Exposé dans les salles du musée, le crâne de Descartes ne bénéficie pas des mêmes conditions... Au musée de Picardie à Amiens, la momie de Setjaimengaou (femme ayant vécu en Égypte au VIIe siècle av. J.-C., ndlr) a quant à elle été relogée. Agathe Jagerschmidt-Seguin, responsable des collections archéologiques, des antiques et de l'histoire naturelle explique : « Nous l'avons déplacée dans une salle dédiée et cloisonnée par des cimaises pour ne pas obliger les personnes à la voir s'ils ne le souhaitent pas. Elle est installée dans une nouvelle vitrine de 2,40 mètres de haut avec ses deux cercueils, ce qui redonne sens à cet ensemble funéraire. » Cette prise en compte se traduit différemment selon les musées et la distance à la fois temporelle et géographique qui nous sépare de ces défunts. Dans l'exposition « Désordres » consacrée à la collection d'Antoine de Galbert au MACLyon (jusqu'au 7 juillet), trois têtes océaniennes côtoient des œuvres d'art moderne et contemporain, ainsi que des objets issus des sciences anatomiques. Pour la directrice Isabelle Bertolotti, « l’ensemble peut évoquer un cabinet de curiosités mais consiste surtout en une image mentale du collectionneur qui librement compare, associe, combine. Le choix d’exposer cet ensemble fait du musée un espace d’expérimentation et de réflexion sur ces objets, sans les enfermer dans un unique statut ou une seule signification. » Pour le collectionneur, « montrer de tels objets dans un musée n'est pas un problème s'il y a respect et pédagogie. L'homme moderne s'est éloigné de la mort, dont les symboles l'effraient. C'est cette peur qui génère des polémiques, plus que l'exposition de restes humains. »

De l'autre côté des Alpes, la momie d'Ötzi – cet homme âgé de plus de 5 000 ans découvert en 1991 dans un glacier des Alpes italiennes – est visible de façon très directe au musée archéologique du Haut-Adige à Bolzano, tandis que le corps de Louise de Quengo, dame de Brefeillac, décédée en 1656 et mise au jour lors de fouilles sous le couvent des Jacobins à Rennes, a été réinhumé selon la volonté des ayants droit.

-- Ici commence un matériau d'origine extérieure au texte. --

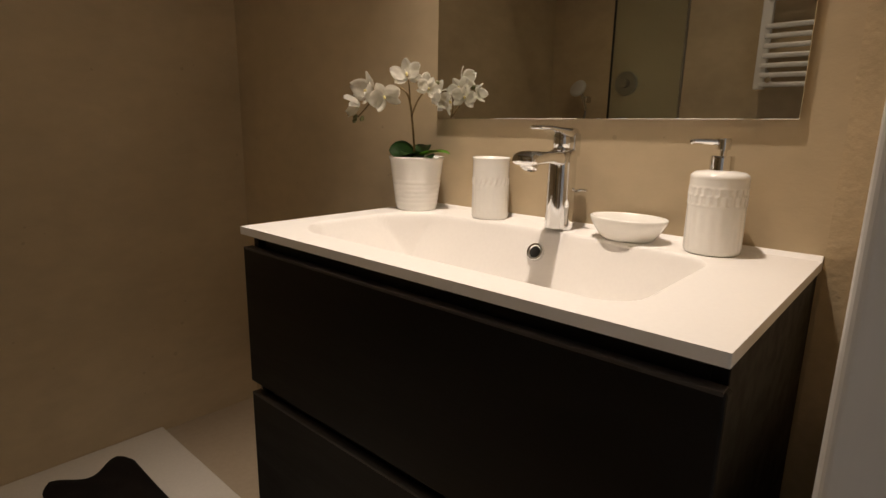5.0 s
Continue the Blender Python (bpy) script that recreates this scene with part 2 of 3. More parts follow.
def stadium(width, height, thick, n=12, hole=None):
    """A plate with round ends in the XZ plane, its front towards -y."""
    bm = bmesh.new()
    r = width / 2

    def outline(w, h):
        q = w / 2
        pts = [(q * math.cos(a), h / 2 - q + q * math.sin(a)) for a in (math.pi * k / n for k in range(n + 1))]
        return pts + [(-x, -z) for x, z in pts]
    ring = outline(width, height)
    front = [bm.verts.new((x * 0.94, -thick, z * 0.985)) for x, z in ring]
    back = [bm.verts.new((x, 0, z)) for x, z in ring]
    m = len(ring)
    for i in range(m):
        bm.faces.new((front[i], front[(i + 1) % m], back[(i + 1) % m], back[i]))
    if hole:
        inner = outline(*hole)
        edge = [bm.verts.new((x, -thick, z)) for x, z in inner]
        deep = [bm.verts.new((x, 0, z)) for x, z in inner]
        for i in range(m):
            bm.faces.new((edge[i], edge[(i + 1) % m], front[(i + 1) % m], front[i]))
            bm.faces.new((edge[i], deep[i], deep[(i + 1) % m], edge[(i + 1) % m]))
    else:
        bm.faces.new(front)
    bmesh.ops.recalc_face_normals(bm, faces=bm.faces[:])
    return bm


def setting(name, lo, hi, mat, label, category, bevel=0.0):
    return tagged(part(name, block(lo, hi, bevel), mat), label, category, "", "structure")


# ---- the plan ----
BACK, LEFT, BATH_TOP = 1.637, -1.950, 2.307      # bathroom
HALL, INNER = -0.203, -0.0705                    # faces of the wall with the door
JAMB_R, JAMB_L, HEAD = -0.480, -1.19, 2.06       # door opening
HALL_TOP, HALL_BACK, HALL_LEFT = 2.5, -1.58, -1.417
WALL_END, FAR = 0.772, 3.15                       # end of the hall wall, far kitchen wall

setting("floor_bathroom", (LEFT - 0.1, -0.150, -0.1), (0.1, BACK + 0.1, 0), FLOORING, "plain beige stone bathroom floor", "floor")
setting("floor_hall", (HALL_LEFT - 0.1, HALL_BACK - 0.1, -0.1), (FAR + 0.1, -0.150, 0), PARQUET, "pale grey stone floor of the hall", "floor")
setting("floor_kitchen", (WALL_END - 0.15, -0.150, -0.1), (FAR + 0.1, 6.1, 0), PARQUET, "pale grey stone floor of the kitchen", "floor")
setting("wall_back", (LEFT - 0.1, BACK, 0), (0.1, BACK + 0.1, 2.5), CEMENT, "beige microcement wall behind the shower", "wall")
setting("wall_basin", (0, INNER + 0.001, 0), (0.1, BACK, 2.5), CEMENT, "beige microcement wall behind the washbasin", "wall")
setting("wall_left", (LEFT - 0.1, INNER, 0), (LEFT, BACK, 2.5), CEMENT, "beige microcement wall with the shower and radiator", "wall")
setting("wall_pier", (-0.003, INNER + 0.001, 0), (-0.0002, -0.0015, BATH_TOP), ROUGHCAST, "coarse beige plaster strip beside the washbasin", "wall")
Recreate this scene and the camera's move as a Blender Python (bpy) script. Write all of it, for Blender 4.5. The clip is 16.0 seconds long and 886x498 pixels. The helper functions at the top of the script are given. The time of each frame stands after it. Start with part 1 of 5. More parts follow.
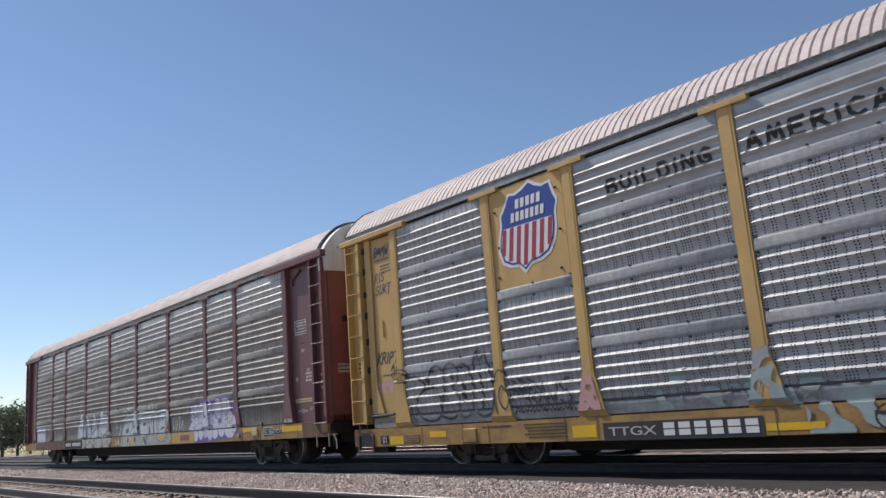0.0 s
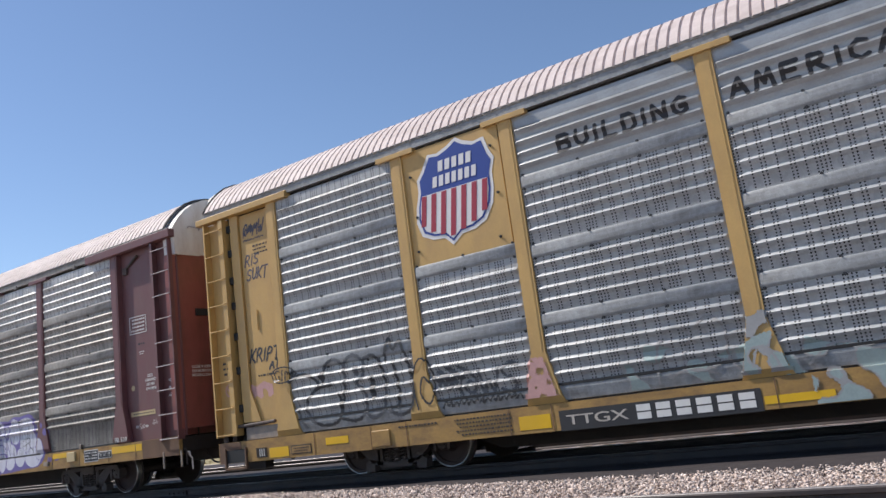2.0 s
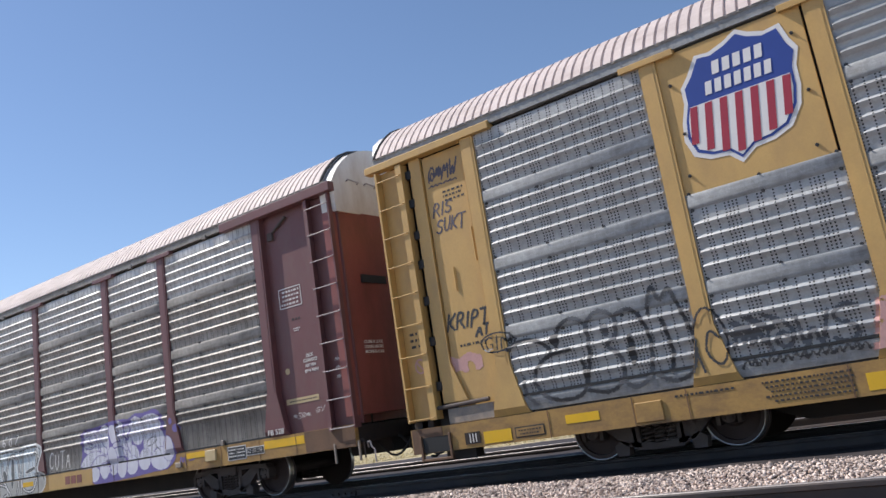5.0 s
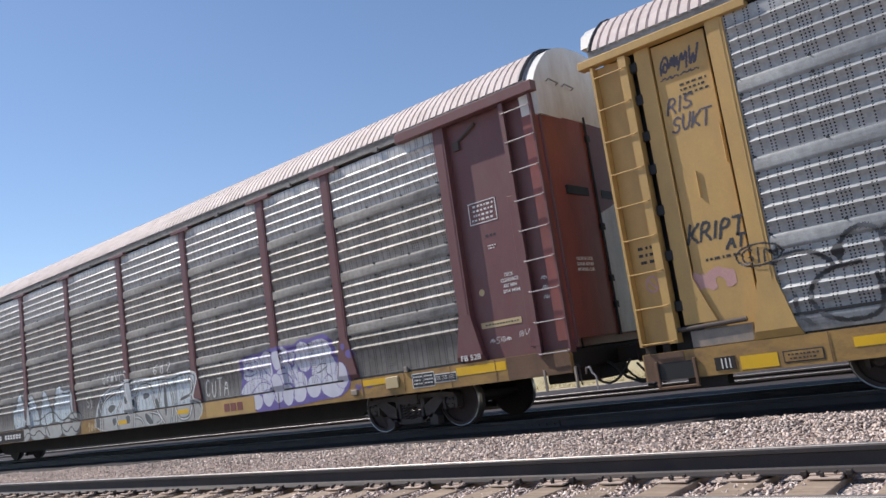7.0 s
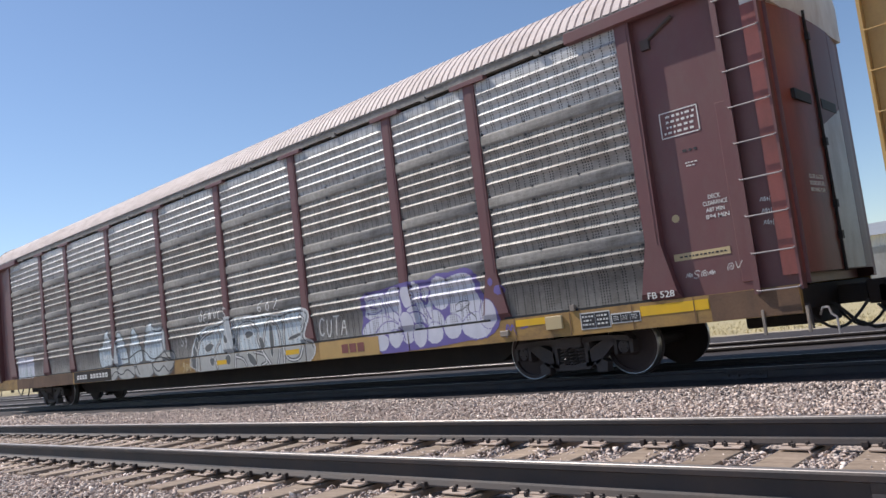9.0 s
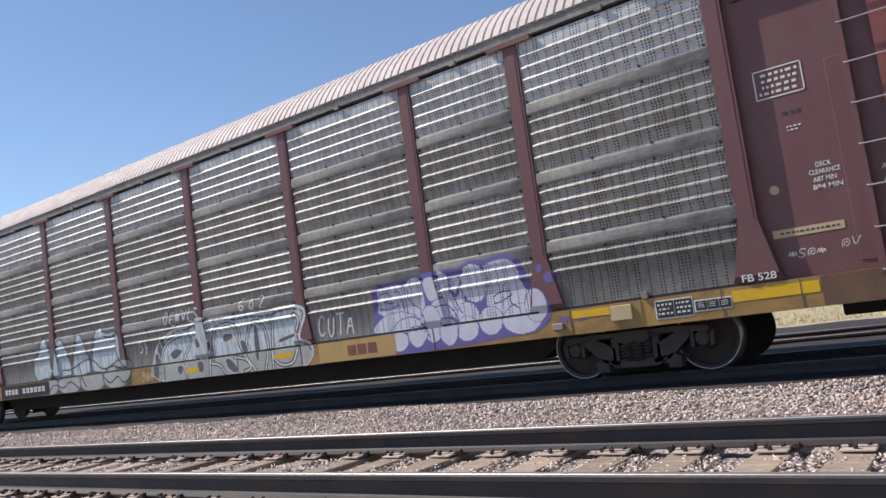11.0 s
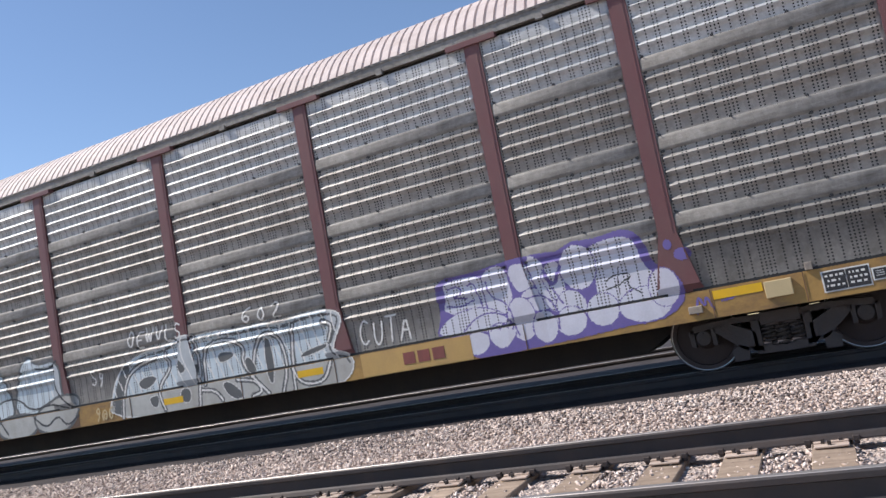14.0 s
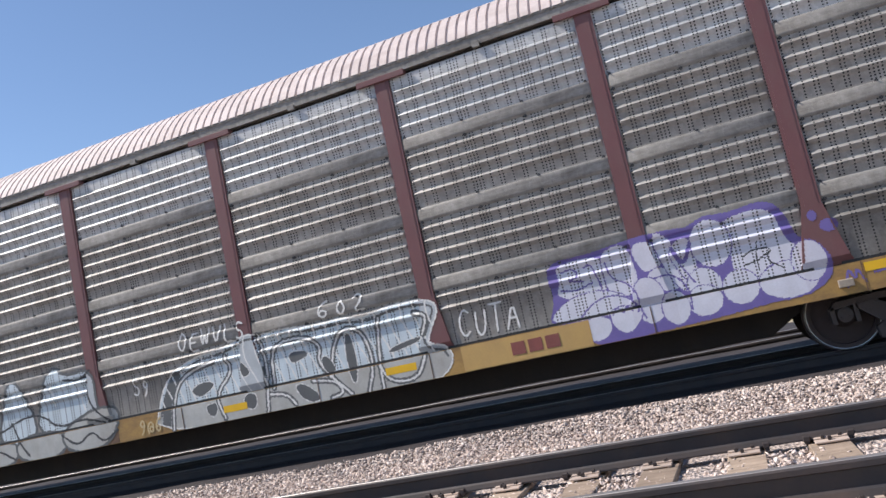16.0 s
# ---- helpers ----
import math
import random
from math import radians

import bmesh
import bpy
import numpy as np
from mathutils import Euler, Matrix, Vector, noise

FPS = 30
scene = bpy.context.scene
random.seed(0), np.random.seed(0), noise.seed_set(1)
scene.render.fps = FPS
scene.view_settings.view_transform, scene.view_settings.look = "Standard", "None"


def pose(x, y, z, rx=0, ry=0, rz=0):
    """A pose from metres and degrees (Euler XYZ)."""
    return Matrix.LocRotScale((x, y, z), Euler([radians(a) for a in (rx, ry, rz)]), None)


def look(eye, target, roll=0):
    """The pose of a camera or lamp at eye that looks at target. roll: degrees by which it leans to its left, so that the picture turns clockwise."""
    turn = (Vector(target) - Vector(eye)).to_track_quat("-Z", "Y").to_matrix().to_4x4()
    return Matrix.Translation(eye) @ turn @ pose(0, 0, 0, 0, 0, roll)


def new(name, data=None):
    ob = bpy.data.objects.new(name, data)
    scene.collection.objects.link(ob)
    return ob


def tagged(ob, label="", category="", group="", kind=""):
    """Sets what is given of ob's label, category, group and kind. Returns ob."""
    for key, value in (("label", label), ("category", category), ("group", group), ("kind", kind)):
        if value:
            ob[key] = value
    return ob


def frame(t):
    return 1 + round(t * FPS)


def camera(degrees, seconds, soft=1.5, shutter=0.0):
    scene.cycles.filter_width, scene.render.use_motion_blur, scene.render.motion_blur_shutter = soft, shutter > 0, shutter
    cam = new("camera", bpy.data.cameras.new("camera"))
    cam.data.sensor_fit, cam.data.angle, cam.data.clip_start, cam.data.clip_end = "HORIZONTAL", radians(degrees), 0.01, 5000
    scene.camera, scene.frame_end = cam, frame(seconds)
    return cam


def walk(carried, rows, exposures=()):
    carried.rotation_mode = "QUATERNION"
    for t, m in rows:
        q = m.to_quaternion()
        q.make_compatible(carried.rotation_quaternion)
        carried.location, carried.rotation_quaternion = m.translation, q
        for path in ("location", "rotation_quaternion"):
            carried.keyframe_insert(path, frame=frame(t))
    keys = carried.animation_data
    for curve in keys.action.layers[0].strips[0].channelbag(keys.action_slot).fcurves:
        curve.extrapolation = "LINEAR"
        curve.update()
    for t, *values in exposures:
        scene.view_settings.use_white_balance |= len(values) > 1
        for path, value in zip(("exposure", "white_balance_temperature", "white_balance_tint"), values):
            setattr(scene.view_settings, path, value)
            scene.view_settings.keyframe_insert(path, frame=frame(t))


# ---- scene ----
cam = camera(58.9, 16.0, soft=1.5)
PATH = [
    (0, (19.862, -9.534, 1.005), (18.383, -8.25, 1.41), -4.4),
    (0.5, (19.139, -9.614, 0.969), (17.748, -8.241, 1.39), -5.0),
    (1, (18.387, -9.601, 0.951), (17.117, -8.117, 1.382), -5.8),
    (1.5, (17.611, -9.593, 0.845), (16.478, -8.002, 1.271), -6.9),
    (2, (16.851, -9.459, 0.904), (15.788, -7.811, 1.295), -7.4),
    (2.5, (16.123, -9.399, 0.834), (15.114, -7.717, 1.226), -7.6),
    (3, (15.411, -9.288, 0.839), (14.455, -7.587, 1.277), -8.8),
    (3.5, (14.734, -9.239, 0.812), (13.783, -7.544, 1.284), -9.4),
    (4, (14.093, -9.171, 0.782), (13.09, -7.508, 1.259), -9.3),
    (6.3, (11.167, -9.462, 0.969), (9.985, -7.88, 1.285), -8.5),
    (6.5, (10.886, -9.527, 1.028), (9.687, -7.954, 1.329), -8.4),
    (7, (10.289, -9.517, 0.947), (9.04, -7.984, 1.249), -8.3),
    (7.5, (9.631, -9.373, 0.927), (8.318, -7.893, 1.216), -8.1),
    (8, (8.986, -9.391, 0.896), (7.634, -7.942, 1.165), -7.8),
    (8.5, (8.354, -9.441, 0.952), (6.994, -7.993, 1.184), -7.5),
    (9, (7.684, -9.412, 0.977), (6.339, -7.945, 1.177), -6.9),
    (9.2, (7.45, -9.373, 0.936), (6.112, -7.899, 1.128), -6.8),
    (11.3, (4.843, -9.363, 1.01), (3.702, -7.732, 1.204), -8.3),
    (11.5, (4.578, -9.344, 1.03), (3.457, -7.698, 1.219), -8.7),
    (12, (3.948, -9.365, 1.06), (2.877, -7.685, 1.238), -9.3),
    (12.5, (3.314, -9.359, 0.975), (2.301, -7.645, 1.167), -9.6),
    (13, (2.686, -9.419, 1.022), (1.737, -7.669, 1.212), -10.0),
    (13.5, (2.004, -9.546, 1.04), (1.132, -7.757, 1.238), -10.4),
    (14, (1.352, -9.552, 1.036), (0.544, -7.735, 1.252), -10.7),
    (14.5, (0.683, -9.65, 1.024), (-0.053, -7.804, 1.254), -11.0),
    (15, (0.104, -9.555, 1.033), (-0.59, -7.695, 1.272), -11.2),
    (15.5, (-0.511, -9.666, 1.037), (-1.169, -7.792, 1.272), -11.5),
    (16, (-1.151, -9.706, 1.018), (-1.78, -7.824, 1.264), -12.2),
]
walk(cam, [(t, look(eye, target, roll)) for t, eye, target, roll in PATH],
     [(0, -0.18, 6500, 13), (0.6, -0.16, 6500, 13), (2, 0.08, 6500, 13), (4, 0.14, 6500, 13), (9, 0.0, 6500, 13), (12.5, 0.12, 6500, 13), (16, 0.24, 6500, 13)])

# ---- light ----
SUN = Vector((-0.62, -0.19, 0.76)).normalized()
world = bpy.data.worlds.new("sky")
scene.world = world
world.use_nodes = True
wn = world.node_tree.nodes
sky = wn.new("ShaderNodeTexSky")
sky.sky_type = "NISHITA"
sky.sun_disc = False
sky.sun_elevation = math.asin(SUN.z)
sky.sun_rotation = math.atan2(SUN.x, SUN.y)
sky.altitude = 300
sky.air_density, sky.dust_density, sky.ozone_density = 1.0, 0.15, 3.0
wn["Background"].inputs[1].default_value = 0.128
world.node_tree.links.new(sky.outputs[0], wn["Background"].inputs[0])
sun = new("sun", bpy.data.lights.new("sun", "SUN"))
sun.data.energy, sun.data.angle, sun.data.color = 5.0, radians(0.55), (1.0, 0.945, 0.86)
sun.matrix_world = look(SUN * 50, (0, 0, 0))
scene.view_settings.exposure = 0.0


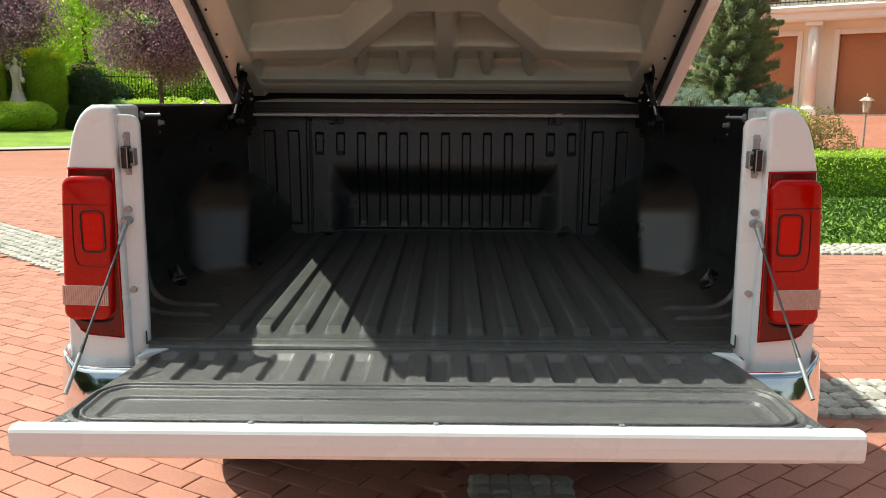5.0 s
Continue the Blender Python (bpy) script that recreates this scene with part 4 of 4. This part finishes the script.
tree("plum_tree", "purple-leaved plum tree on the lawn", -20.0, 29, 4.1, (2.7, 2.4, 2.3), PURPLE, 34000, 0.095, 0.10, 18, "plum trees", 3)
tree("plum_tree", "purple-leaved plum tree on the lawn", -31.0, 35.8, 4.5, (3.1, 3.6, 2.3), PURPLE, 60000, 0.10, 0.11, 26, "plum trees", 5)
for i, (az, d, z, r) in enumerate(((-24.5, 40, 4.6, 3.0), (-15, 43, 5.5, 4.0), (-33, 46, 6, 4.6), (-41, 44, 5.5, 4.5), (-27.5, 47, 6.5, 4.5), (-20, 50, 7.0, 4.6), (-9, 46, 5.5, 4.5), (-48, 40, 5.0, 4.0))):
    tree("broadleaf_tree", "leafy green garden tree behind the fence", az, d, z, (r, r, r * 1.15), BRIGHT if i in (0, 2, 4, 6) else LEAF, 15000, 0.17, 0.16, 34, "background trees", 20 + i)
wood = thing("far_wood", "dense green trees far behind the garden", "woodland", kind="stuff")
P = []
for az in np.arange(-64, 6, 2.2):
    x, y = place(az + rng.uniform(-1, 1), rng.uniform(56, 66))
    p, _ = blob_points(2600, (x, y, rng.uniform(3, 8)), (4.0, 4.0, 5.5), lumps=14)
    P.append(p)
part_mesh("crowns", leaves_mesh(np.vstack(P), 0.62), LEAF, wood, kind="stuff")

for az in (-25.5, -23.5, -21.5, -19.5, -17.5, -15.5, -13.5, -11.5):
    x, y = place(az, 43.5)
    shrub("garden_shrub", "tall bright leafy shrub behind the iron fence", x, y, 0.0, (1.5, 1.3, 1.5), BRIGHT, 2200, 0.16, lumps=12, group="shrubs behind the fence")

# iron fence with a low wall
fence = thing("garden_fence", "black iron garden fence on a low tan wall", "fence")
fx0, fy0 = place(-46, 40)
fx1, fy1 = place(-8, 40)
fdir = Vector((fx1 - fx0, fy1 - fy0, 0))
flen = fdir.length
fdir.normalize()
fr = math.atan2(fdir.y, fdir.x)
fence.location = (fx0, fy0, 0)
fence.rotation_euler.z = fr
part("low_wall", boxed(0, flen, -0.15, 0.15, 0, 1.2, bevel=0.02), GATESTONE, fence, "low tan stone wall")
bm = boxed(-0.006, 0.006, -0.006, 0.006, 1.35, 2.7)
post_me = bpy.data.meshes.new("fence_bar")
box(bm, -0.011, 0.011, -0.011, 0.011, 1.35, 2.5)
bm.to_mesh(post_me)
bm.free()
for i in range(190):
    o = part_mesh("fence_bar", post_me, IRON, fence)
    o.location.x = 0.1 + i * flen / 191
for z in (1.5, 2.45):
    part("fence_rail", boxed(0, flen, -0.02, 0.02, z, z + 0.04), IRON, fence)
for az in (-37.6, -24.9):
    x, y = place(az, 39.6)
    p = thing("gate_pier", "square tan brick fence pier", "pier", "fence piers", at=(x, y, 0))
    p.rotation_euler.z = fr
    part("shaft", boxed(-0.42, 0.42, -0.42, 0.42, 0, 2.9, bevel=0.02), GATESTONE, p)
    part("cap", boxed(-0.5, 0.5, -0.5, 0.5, 2.9, 3.05, bevel=0.03), TRIM, p)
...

Travailler de manière sereine

Ainsi le sujet est-il actuellement largement en débat dans le monde des musées, quelle que soit leur spécialité – beaux-arts, ethnologie, histoire naturelle, anatomie, médecine (qui, même s'ils n'ont pas le statut « musée de France » doivent répondre à la loi bioéthique de 1994) –, mais aussi dans la programmation des expositions. En 2009, « Our Body, à corps ouvert », qui mettait en scène des corps de prisonniers chinois écorchés dans des positions de la vie quotidienne, a été interdite par le tribunal de grande instance de Paris alors qu'elle avait déjà attiré des visiteurs à Marseille et à Lyon en 2008. Aujourd'hui, ce show choquant circule toujours à travers le monde, notamment à l'hôpital Saint-Jean de Bruges jusqu'au 9 mars 2025, après avoir déjà convaincu plus de 55 millions de visiteurs !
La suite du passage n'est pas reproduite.